▶ _STATED PROBLEM_
Of the lines in the entries below, state how many hold the word "More". Say nothing else.

▶ _INFORMATION PROVIDED_
▼▼▼
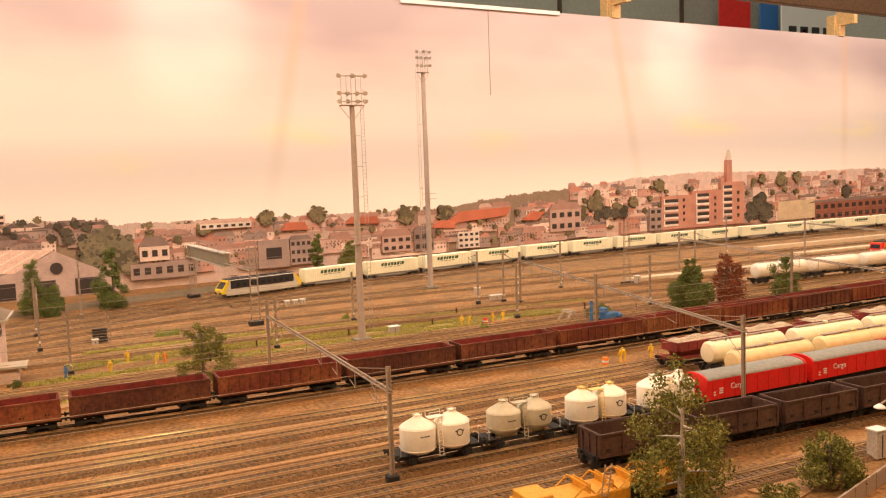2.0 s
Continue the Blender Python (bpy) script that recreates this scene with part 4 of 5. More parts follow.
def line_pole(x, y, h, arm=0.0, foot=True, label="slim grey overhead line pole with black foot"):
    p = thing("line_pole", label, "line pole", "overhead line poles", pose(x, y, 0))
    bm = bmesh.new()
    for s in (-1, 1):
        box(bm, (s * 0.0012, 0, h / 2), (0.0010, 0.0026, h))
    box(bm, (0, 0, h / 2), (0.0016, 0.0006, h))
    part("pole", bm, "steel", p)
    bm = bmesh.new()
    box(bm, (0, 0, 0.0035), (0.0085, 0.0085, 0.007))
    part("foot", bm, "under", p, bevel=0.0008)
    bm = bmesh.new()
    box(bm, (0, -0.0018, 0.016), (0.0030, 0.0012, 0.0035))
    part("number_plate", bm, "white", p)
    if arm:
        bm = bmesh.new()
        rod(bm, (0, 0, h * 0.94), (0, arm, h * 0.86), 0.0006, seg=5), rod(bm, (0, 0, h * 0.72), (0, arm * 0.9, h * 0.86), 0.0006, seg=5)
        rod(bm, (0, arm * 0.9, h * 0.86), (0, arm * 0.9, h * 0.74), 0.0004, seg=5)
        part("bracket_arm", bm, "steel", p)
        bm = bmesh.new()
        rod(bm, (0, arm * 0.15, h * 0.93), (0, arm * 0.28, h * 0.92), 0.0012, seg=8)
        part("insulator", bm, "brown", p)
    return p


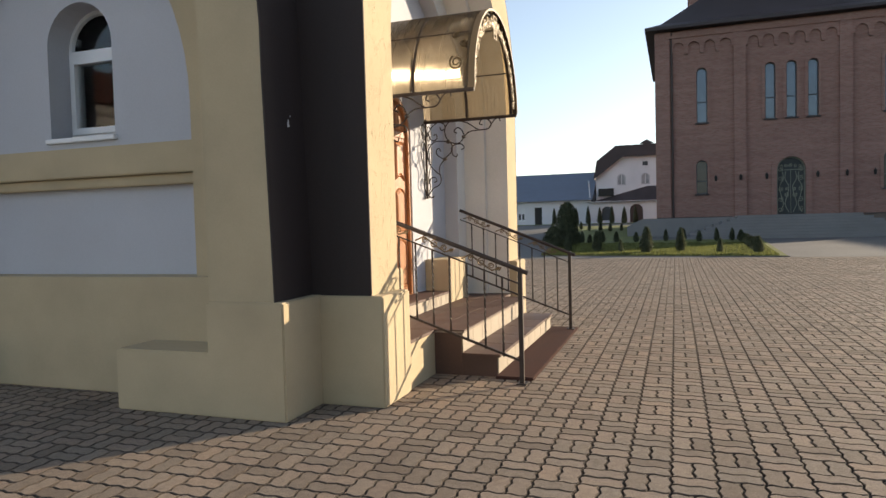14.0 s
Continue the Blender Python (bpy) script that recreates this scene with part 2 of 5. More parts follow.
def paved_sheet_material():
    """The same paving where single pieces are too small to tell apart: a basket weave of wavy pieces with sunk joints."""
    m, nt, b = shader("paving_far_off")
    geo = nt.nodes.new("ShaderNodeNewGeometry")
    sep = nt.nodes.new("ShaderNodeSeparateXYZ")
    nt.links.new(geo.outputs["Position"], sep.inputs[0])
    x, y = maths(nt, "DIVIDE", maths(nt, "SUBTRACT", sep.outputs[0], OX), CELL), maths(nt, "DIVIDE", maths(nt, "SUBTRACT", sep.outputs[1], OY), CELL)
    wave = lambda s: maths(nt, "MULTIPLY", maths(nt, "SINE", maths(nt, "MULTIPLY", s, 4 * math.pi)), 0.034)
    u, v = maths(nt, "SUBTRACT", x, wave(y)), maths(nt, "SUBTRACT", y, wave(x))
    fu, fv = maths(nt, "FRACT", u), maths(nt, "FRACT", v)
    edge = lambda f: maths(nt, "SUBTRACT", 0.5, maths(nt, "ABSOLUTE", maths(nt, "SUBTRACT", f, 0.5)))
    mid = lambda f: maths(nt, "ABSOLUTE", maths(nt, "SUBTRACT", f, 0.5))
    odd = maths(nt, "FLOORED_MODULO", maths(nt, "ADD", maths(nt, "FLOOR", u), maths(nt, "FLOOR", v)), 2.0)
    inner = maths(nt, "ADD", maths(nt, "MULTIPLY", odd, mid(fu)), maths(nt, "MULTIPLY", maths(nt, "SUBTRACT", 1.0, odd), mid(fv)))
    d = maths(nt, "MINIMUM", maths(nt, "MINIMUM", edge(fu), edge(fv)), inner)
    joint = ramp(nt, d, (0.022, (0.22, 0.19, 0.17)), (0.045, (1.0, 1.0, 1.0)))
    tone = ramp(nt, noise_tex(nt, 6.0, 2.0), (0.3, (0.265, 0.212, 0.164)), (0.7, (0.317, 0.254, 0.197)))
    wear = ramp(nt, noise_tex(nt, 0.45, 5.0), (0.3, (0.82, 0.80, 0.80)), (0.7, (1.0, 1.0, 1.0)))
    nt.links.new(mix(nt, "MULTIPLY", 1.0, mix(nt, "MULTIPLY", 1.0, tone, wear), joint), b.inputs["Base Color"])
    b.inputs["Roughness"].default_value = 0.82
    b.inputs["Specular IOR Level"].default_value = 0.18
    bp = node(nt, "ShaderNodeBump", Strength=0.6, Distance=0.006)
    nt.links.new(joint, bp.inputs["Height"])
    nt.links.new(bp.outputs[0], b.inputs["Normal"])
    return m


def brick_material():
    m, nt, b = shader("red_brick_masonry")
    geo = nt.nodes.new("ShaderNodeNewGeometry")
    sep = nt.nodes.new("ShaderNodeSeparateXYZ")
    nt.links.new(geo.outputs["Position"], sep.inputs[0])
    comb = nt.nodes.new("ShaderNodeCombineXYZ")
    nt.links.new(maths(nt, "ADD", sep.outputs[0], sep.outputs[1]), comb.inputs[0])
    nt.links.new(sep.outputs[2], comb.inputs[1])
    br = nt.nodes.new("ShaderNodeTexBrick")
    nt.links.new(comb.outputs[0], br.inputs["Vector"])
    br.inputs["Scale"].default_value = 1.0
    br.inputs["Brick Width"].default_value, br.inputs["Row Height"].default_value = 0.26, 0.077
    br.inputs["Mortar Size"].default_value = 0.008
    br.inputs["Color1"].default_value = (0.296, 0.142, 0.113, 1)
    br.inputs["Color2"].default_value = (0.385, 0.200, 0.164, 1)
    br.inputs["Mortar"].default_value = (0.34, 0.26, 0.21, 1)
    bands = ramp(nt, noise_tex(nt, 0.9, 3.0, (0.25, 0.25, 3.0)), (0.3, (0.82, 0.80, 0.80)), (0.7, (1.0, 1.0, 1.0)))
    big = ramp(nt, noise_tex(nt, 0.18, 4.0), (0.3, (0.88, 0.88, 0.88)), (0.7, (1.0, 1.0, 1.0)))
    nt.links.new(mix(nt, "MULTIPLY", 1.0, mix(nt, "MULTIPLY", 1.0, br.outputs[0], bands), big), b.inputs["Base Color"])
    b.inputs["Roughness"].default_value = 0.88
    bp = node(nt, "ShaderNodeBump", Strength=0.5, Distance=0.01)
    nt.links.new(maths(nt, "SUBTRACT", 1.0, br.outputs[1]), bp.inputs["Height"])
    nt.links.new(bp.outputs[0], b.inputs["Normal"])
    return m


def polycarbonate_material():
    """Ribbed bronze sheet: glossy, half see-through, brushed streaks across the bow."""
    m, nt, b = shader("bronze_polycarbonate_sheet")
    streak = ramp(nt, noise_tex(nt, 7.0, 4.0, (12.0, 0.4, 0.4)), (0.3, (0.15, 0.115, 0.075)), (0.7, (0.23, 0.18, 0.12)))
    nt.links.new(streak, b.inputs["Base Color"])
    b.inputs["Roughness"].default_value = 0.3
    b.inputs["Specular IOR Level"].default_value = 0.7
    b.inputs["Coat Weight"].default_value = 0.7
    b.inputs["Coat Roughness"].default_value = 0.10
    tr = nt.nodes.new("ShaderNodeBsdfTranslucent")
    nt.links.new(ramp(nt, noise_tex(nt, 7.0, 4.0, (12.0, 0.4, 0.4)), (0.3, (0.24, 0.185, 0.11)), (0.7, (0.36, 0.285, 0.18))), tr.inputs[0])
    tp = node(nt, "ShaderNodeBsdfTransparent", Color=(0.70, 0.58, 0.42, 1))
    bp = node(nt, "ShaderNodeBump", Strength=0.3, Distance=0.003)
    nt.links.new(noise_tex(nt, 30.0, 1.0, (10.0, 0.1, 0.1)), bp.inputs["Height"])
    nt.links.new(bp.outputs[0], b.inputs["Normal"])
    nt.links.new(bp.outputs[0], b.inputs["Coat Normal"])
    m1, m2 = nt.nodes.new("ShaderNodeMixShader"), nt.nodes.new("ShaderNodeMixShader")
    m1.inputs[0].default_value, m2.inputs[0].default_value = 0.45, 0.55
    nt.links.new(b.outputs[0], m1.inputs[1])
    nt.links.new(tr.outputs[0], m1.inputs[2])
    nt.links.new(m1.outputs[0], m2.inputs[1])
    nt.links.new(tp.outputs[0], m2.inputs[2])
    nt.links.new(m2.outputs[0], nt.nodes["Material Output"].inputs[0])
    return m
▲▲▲
▶ _IN RESPONSE_
2